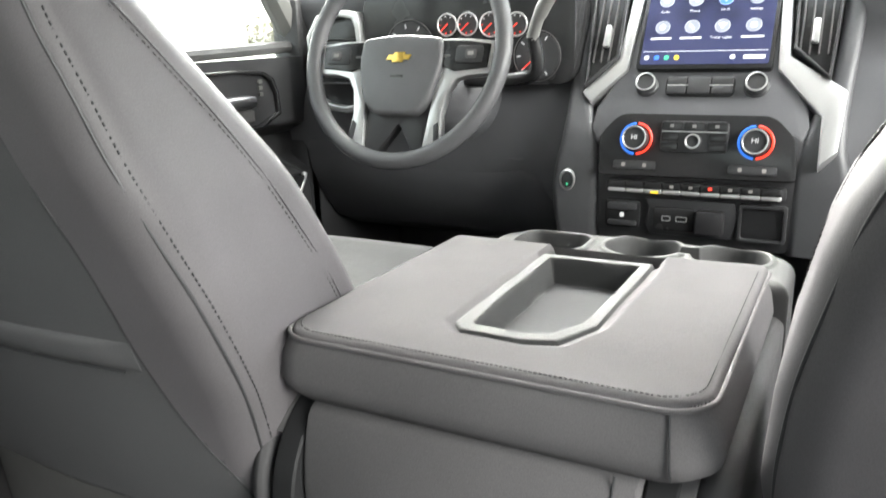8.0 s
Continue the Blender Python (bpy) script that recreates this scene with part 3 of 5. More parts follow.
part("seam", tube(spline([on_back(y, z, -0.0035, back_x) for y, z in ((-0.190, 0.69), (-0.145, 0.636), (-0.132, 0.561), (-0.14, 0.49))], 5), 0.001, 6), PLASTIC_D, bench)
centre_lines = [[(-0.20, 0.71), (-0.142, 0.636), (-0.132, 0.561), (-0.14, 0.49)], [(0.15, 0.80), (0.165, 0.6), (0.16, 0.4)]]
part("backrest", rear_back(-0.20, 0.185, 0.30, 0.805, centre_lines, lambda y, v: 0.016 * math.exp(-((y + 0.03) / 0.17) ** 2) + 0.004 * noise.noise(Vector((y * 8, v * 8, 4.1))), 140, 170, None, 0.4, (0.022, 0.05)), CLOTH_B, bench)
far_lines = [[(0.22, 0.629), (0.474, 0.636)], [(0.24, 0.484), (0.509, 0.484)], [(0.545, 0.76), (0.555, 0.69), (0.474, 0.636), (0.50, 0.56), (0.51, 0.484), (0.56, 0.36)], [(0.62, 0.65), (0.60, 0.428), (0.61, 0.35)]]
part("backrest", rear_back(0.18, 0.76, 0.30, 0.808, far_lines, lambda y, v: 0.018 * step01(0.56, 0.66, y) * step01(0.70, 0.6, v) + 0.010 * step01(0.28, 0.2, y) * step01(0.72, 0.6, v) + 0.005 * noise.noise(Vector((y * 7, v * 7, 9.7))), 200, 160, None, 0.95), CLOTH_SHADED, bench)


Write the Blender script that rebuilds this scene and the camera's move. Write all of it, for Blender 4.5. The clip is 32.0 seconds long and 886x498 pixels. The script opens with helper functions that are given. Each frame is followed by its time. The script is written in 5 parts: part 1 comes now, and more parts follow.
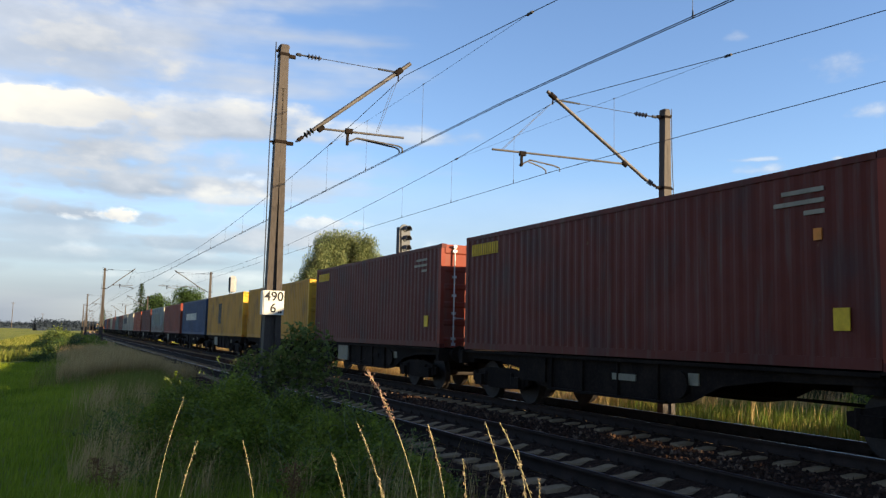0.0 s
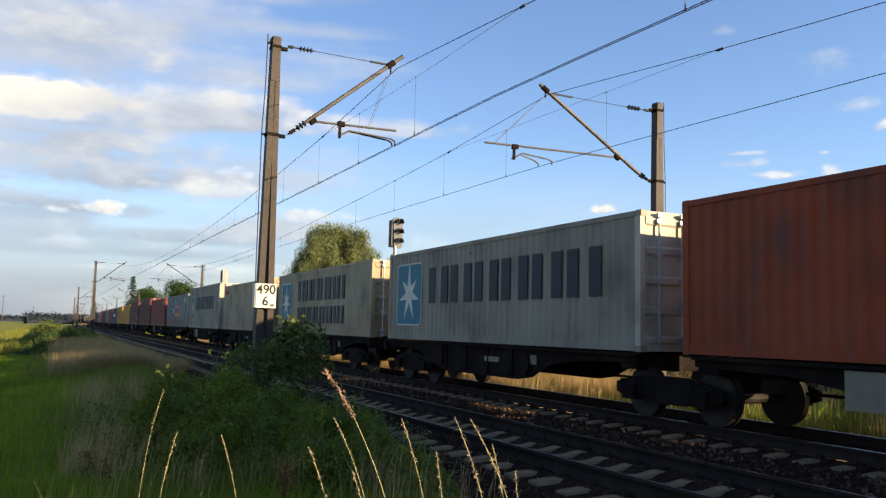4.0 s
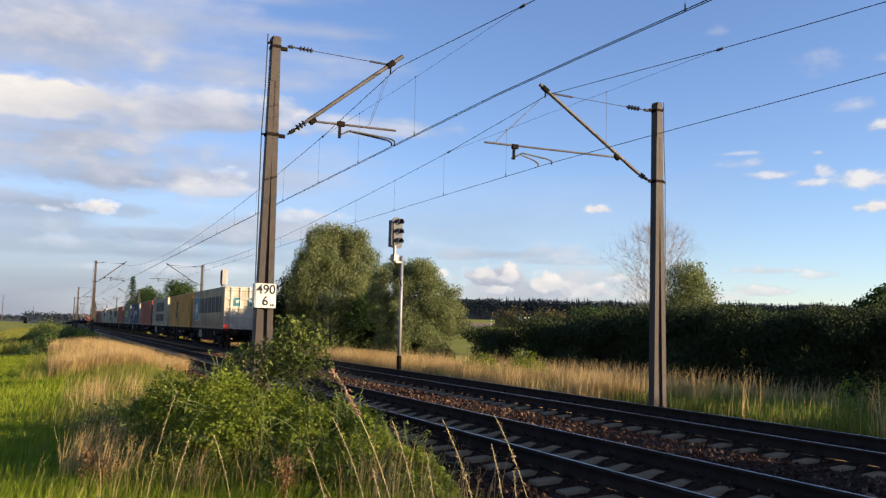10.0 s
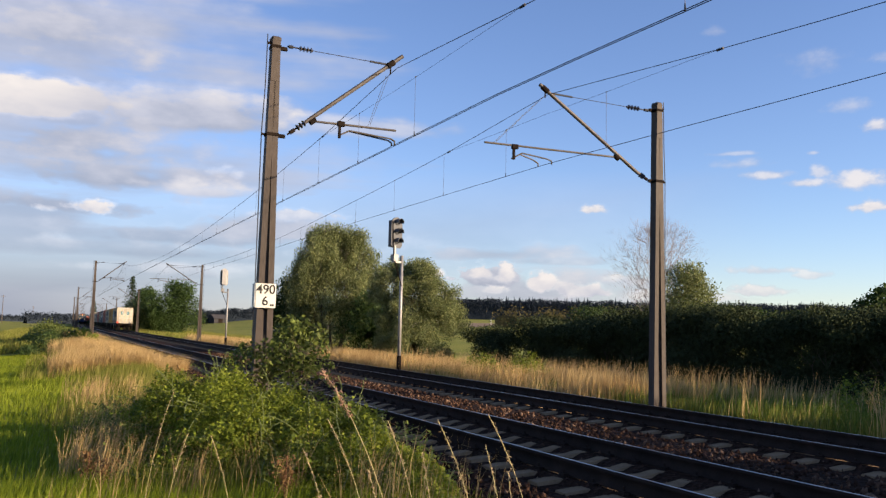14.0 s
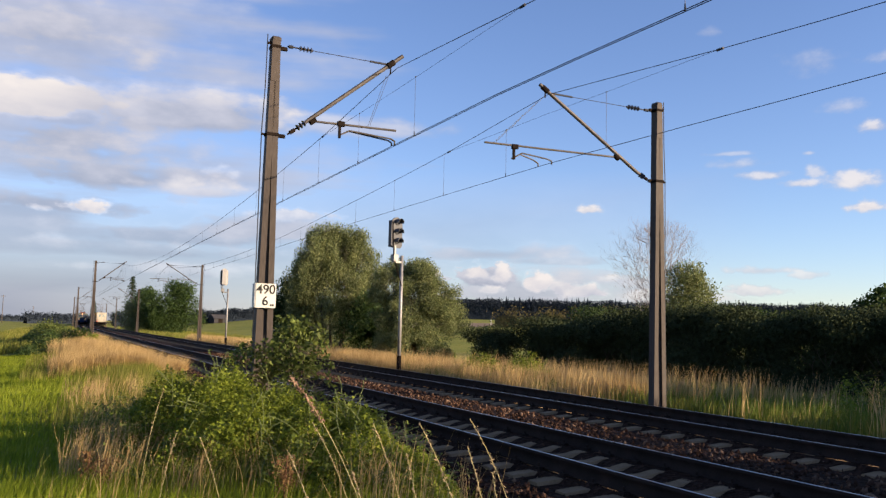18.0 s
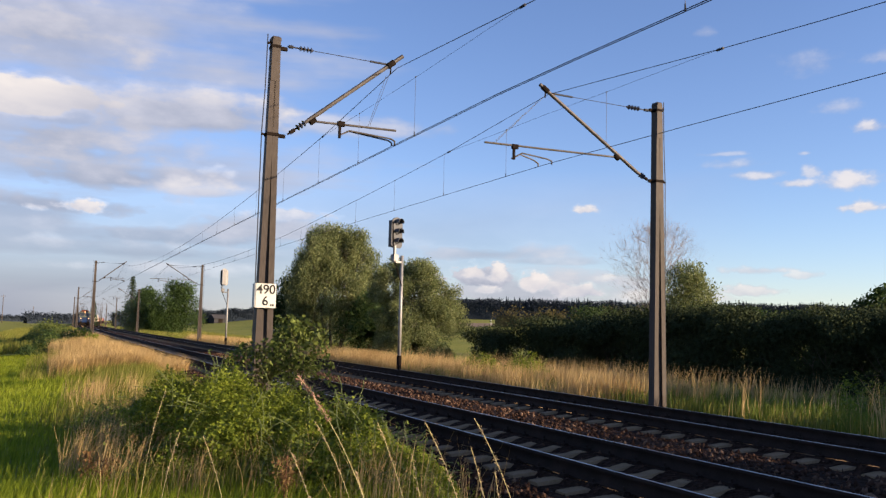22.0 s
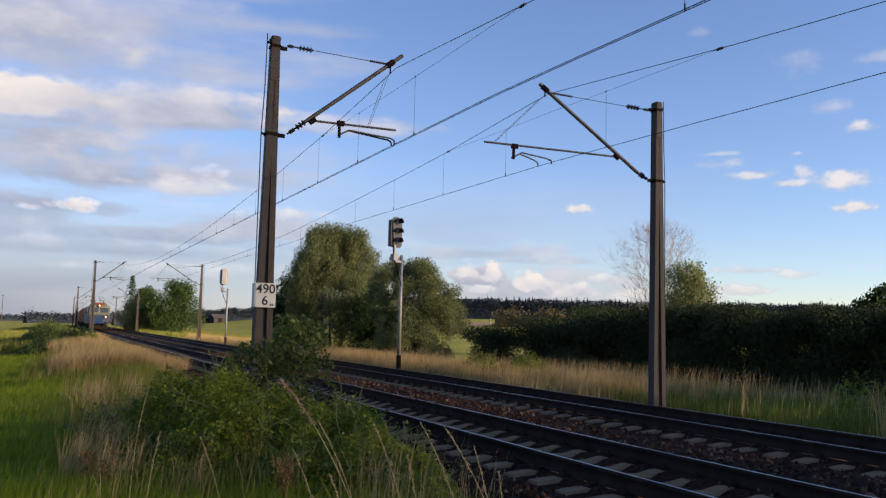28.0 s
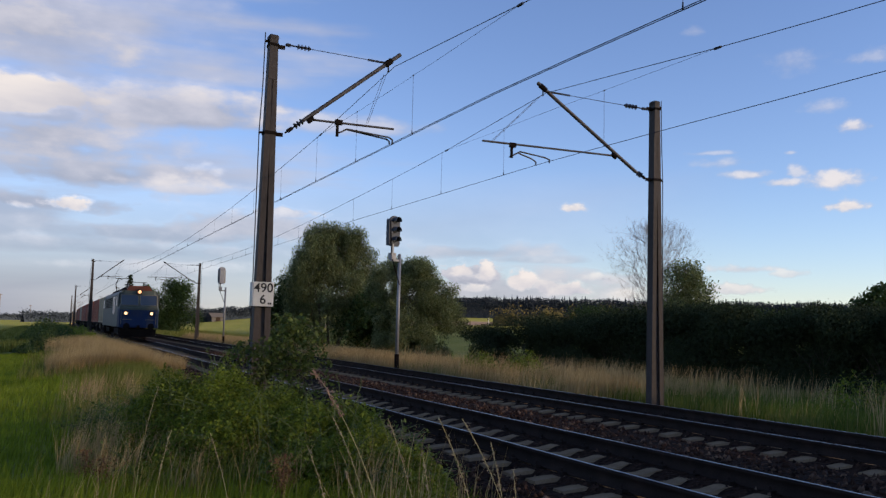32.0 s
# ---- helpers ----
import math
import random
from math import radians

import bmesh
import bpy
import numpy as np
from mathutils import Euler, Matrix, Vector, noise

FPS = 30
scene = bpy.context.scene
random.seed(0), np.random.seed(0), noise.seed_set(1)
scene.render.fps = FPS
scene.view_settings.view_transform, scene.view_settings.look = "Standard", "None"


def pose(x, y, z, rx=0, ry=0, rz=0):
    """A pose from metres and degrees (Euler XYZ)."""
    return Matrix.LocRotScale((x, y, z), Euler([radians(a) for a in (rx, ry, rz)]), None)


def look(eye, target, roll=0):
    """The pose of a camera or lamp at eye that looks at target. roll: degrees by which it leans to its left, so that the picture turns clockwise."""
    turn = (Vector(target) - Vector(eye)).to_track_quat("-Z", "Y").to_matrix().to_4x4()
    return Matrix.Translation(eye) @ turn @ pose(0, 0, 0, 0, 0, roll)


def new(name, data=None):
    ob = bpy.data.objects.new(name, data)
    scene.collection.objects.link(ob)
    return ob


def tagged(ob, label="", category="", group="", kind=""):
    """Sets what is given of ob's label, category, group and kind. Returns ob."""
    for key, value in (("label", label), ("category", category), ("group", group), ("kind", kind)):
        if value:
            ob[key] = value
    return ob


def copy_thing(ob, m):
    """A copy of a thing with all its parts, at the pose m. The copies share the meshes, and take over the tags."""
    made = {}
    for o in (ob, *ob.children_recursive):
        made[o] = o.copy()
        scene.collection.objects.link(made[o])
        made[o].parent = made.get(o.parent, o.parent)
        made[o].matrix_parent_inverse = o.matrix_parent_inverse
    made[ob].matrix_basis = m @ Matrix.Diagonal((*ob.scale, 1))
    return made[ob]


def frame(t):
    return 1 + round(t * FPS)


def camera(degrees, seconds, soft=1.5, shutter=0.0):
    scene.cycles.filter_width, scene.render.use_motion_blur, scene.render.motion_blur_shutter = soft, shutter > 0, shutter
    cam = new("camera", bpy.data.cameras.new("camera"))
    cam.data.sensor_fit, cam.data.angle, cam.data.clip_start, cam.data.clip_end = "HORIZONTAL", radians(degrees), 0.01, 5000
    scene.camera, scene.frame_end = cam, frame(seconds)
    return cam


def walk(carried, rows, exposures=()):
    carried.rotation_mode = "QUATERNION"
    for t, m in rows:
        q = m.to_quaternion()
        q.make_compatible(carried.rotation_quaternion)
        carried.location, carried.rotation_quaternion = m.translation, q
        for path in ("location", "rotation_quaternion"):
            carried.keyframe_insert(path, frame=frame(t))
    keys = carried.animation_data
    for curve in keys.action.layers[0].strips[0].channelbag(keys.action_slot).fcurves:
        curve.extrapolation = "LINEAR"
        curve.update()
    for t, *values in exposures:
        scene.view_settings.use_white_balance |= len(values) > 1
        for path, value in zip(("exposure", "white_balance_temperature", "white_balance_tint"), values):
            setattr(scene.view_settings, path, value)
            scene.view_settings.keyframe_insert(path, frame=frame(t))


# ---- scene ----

-------

Your task is to quote exactly the lines beginning with the one that contains "made[o].matrix_parent_inverse = o.matrix_parent_inverse" and ending with the one that contains "setattr(scene.view_settings, path, value)", with nothing left out or added.

- **Finished exercise**:
        made[o].matrix_parent_inverse = o.matrix_parent_inverse
    made[ob].matrix_basis = m @ Matrix.Diagonal((*ob.scale, 1))
    return made[ob]


def frame(t):
    return 1 + round(t * FPS)


def camera(degrees, seconds, soft=1.5, shutter=0.0):
    scene.cycles.filter_width, scene.render.use_motion_blur, scene.render.motion_blur_shutter = soft, shutter > 0, shutter
    cam = new("camera", bpy.data.cameras.new("camera"))
    cam.data.sensor_fit, cam.data.angle, cam.data.clip_start, cam.data.clip_end = "HORIZONTAL", radians(degrees), 0.01, 5000
    scene.camera, scene.frame_end = cam, frame(seconds)
    return cam


def walk(carried, rows, exposures=()):
    carried.rotation_mode = "QUATERNION"
    for t, m in rows:
        q = m.to_quaternion()
        q.make_compatible(carried.rotation_quaternion)
        carried.location, carried.rotation_quaternion = m.translation, q
        for path in ("location", "rotation_quaternion"):
            carried.keyframe_insert(path, frame=frame(t))
    keys = carried.animation_data
    for curve in keys.action.layers[0].strips[0].channelbag(keys.action_slot).fcurves:
        curve.extrapolation = "LINEAR"
        curve.update()
    for t, *values in exposures:
        scene.view_settings.use_white_balance |= len(values) > 1
        for path, value in zip(("exposure", "white_balance_temperature", "white_balance_tint"), values):
            setattr(scene.view_settings, path, value)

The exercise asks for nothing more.